Issue-wise Detailed Analysis:

1. Invocation of Section 50C:

Facts:
The assessees owned an immovable property in Vijayawada, which they sold by executing separate conveyance deeds. The sale value for each property was Rs. 32,94,720/-, but for stamp duty purposes, the SRO determined the market value at Rs. 55,11,000/- and Rs. 54,98,000/-. The Assessing Officer adopted the higher value determined by the SRO for the computation of capital gains, invoking the provisions of section 50C. This action was confirmed by the CIT(A), leading to the present appeals.

Submissions of the Assessees:
- An agreement was entered on 04-06-2005, with an oral agreement preceding it on 19-05-2005, fixing the selling rate at Rs. 2,750/- per Sq. yard.
- Advances were received by cheques at the time of the agreement.
- The SRO rates for stamp duty purposes were Rs. 2,750/- per Sq. yard as on 04-06-2005 and 31-07-2005.
- The SRO rates were revised to Rs. 4,500/- per Sq. yard by the time the conveyance deed was registered on 25-08-2005.
- The assessees argued that section 50C should apply based on the date of the sale agreement, not the registration date.

Tribunal's Analysis:
- The Tribunal referred to its decision in the case of M/s Lahiri Promoters, emphasizing the interpretation of section 50C in light of the Supreme Court's ruling in K.P. Verghese vs.

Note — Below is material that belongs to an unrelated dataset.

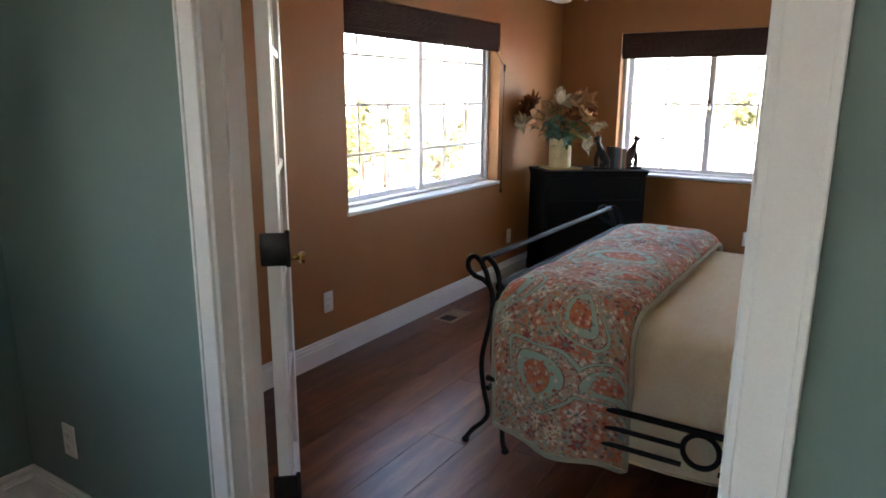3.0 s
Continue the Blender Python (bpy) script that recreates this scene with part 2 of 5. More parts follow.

ITO.
- The Supreme Court had held that a literal interpretation of tax provisions should be avoided if it leads to unreasonable and absurd consequences. The intent of the legislature should be discerned from the language used.
- The Tribunal noted that section 50C was introduced to prevent undervaluation of property to evade taxes, similar to the objective of the earlier section 52(2).

Relevant Case Law:
- The Tribunal cited the Supreme Court's decision in K.P. Verghese, which emphasized avoiding literal interpretation leading to absurd results. The Court had ruled that provisions should apply only where there is an understatement of consideration, not in bona fide transactions.
- The Tribunal also referenced the Madras High Court's decision in K.R. Palani Swamy, which upheld the constitutional validity of section 50C, noting its purpose to prevent under-valuation and tax evasion.

Conclusion:
- The Tribunal concluded that the applicability of section 50C should be considered based on the conditions prevailing at the time of the sale agreement.
- The Tribunal found that the sale value agreed upon by the assessees was equivalent to the SRO value for stamp duty purposes at the time of the agreement.
- Consequently, the Tribunal directed the Assessing Officer to delete the addition made in the computation of capital gains, reversing the CIT(A)'s order.

Result:
- The appeals filed by both assessees were allowed, and the Tribunal set aside the orders passed by the CIT(A), directing the Assessing Officer to delete the additions made under section 50C.

Pronouncement:
- The judgment was pronounced in the open Court on 02.07.2010.